Writing my new plugin in Emacs Lisp, I learned a few things. Here are some of them, in no particular order.

xml-rpc.el has some problems

I don't mean to be unkind here. xml-rpc.el seems pretty good if you are doing exactly one kind of thing: calling a method on a server that can be reached by http. For anything else, it is very hard to use. My plugin has the following requirements:

  • It must be called by another program through xml-rpc.
  • It must read from and write to files (and not http).

Neither of these things is made easy with xml-rpc. The first I can understand – xml-rpc would have to somehow insinuate itself into the emacs event loop and watch for calls all the time. The second is less easy to understand. Parsing xml-rpc is not really related to reading from http. So why are the two things tied together? In my opinion, xml-rpc.el would be a much nicer library if parsing the xml-rpc was separated completely from the http stuff. There could be convenience functions, but they would be a layer of abstraction on top of the other two layers.

xml.el has some problems

There isn't a function to get a list of all nodes with a given name? Are you kidding me? Here is my implementation, but I bet there is a better one somewhere:

(defun xml-find-nodes-matching (node name)
  "Returns all children of `node' that have an `xml-node-name' equal to `name'."
  (if (or (eq node '()) (not (listp node)))
      '()
    (if (equal (xml-node-name node) name)
        (cons node (delq nil (mapcar (lambda (nd) (xml-find-nodes-matching nd name)) (xml-node-children node))))
      (delq nil (apply 'append (mapcar (lambda (nd) (xml-find-nodes-matching nd name)) (xml-node-children node)))))))

In general, both xml-rpc.el and xml.el use a distressing number of calls to car, cdr, and cdaddr (and all the versions in between).

Perl has some problems

Ikiwiki sends named parameters as an even-lengthed xml-rpc array rather than as an xml-rpc struct. This is because not all of the functions that can be called via xml-rpc take named parameters and I guess Perl isn't smart enough to tell a hash from an even-lengthed array. This isn't a huge problem, but it does mean that I need to convert the input to each of the functions that I write into a hash before I use it.

Ikiwiki has some problems

I would like to be able to ignore files that don't have a particular extension. For htmlify, this is the way it works by default. It seems like most of the functions that plugins can implement are not this way by default, though, and that is a shame. If the plugin is not external – that is, it is written in Perl – there is really no problem. The function is called, checks the extension of the source file, and returns without doing anything. However, when the plugin is external and the call must happen through xml-rpc, ikiwiki must transmit the data via xml-rpc and receive the returned data back via xml-rpc. Unnecessary calls take a lot longer in that context.

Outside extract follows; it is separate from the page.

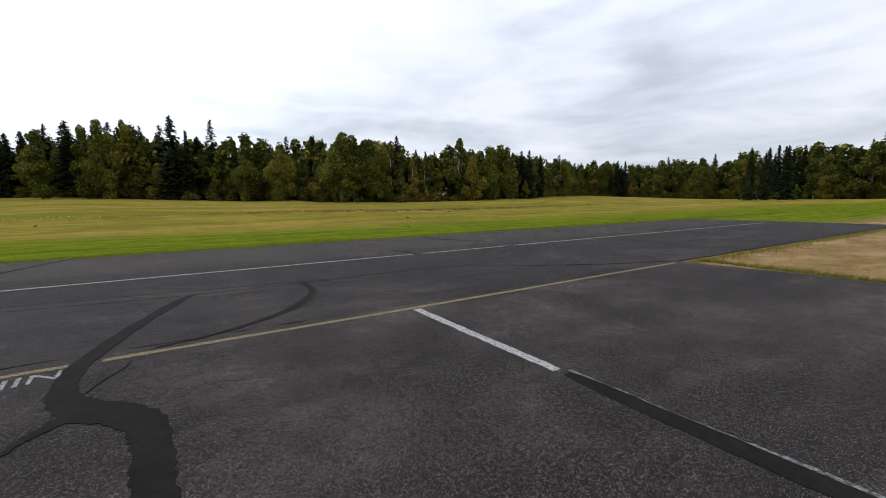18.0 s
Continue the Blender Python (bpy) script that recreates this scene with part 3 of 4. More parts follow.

So I would like for most calls to hook to take an optional extension parameter that takes an extension (or even better, a regexp), and only call the function if the file name has the same extension (or matches the regexp).

Working with emacs buffers is pretty nice

Does a function that you're trying to write in emacs lisp give you a string? It's pretty easy to throw it in a temporary buffer and then tell emacs to do the things that you would normally do while you were editing in order to get the proper information out of the string. The with-temporary-buffer macro makes it especially easy to do just that.

Getting info from a structured list is easier to do as a recursive function

One of the things that took me the longest was to figure out what this couple of lines of code was doing:

(setq valtype (car (caddar xml-list))
      valvalue (caddr (caddar xml-list)))  

What should the value of xml-list look like in order to get the correct thing out of it? It turned out that I needed to take the cdr of the cdaddr of the caddar of the parsed xml in order to get the correct value. That only worked when ikiwiki was responding to a method call, though. I had a much easier time getting the right values out when I simply started using the xml-find-nodes-matching function that I showed above.

When you see yourself writing more than a few car or cdr calls in a row (or first, rest, or nth calls in Clojure), stop and try to write a function that finds what you are looking for. The function doesn't have to be recursive, but that might be the easiest way to do it.

It's nice when all calls and responses are dumped to a file

In a sense, this is just saying that code can be easier to debug if you're tracing it. But since the calls between ikiwiki and the plugin must go through files anyway, we get the program traced automatically.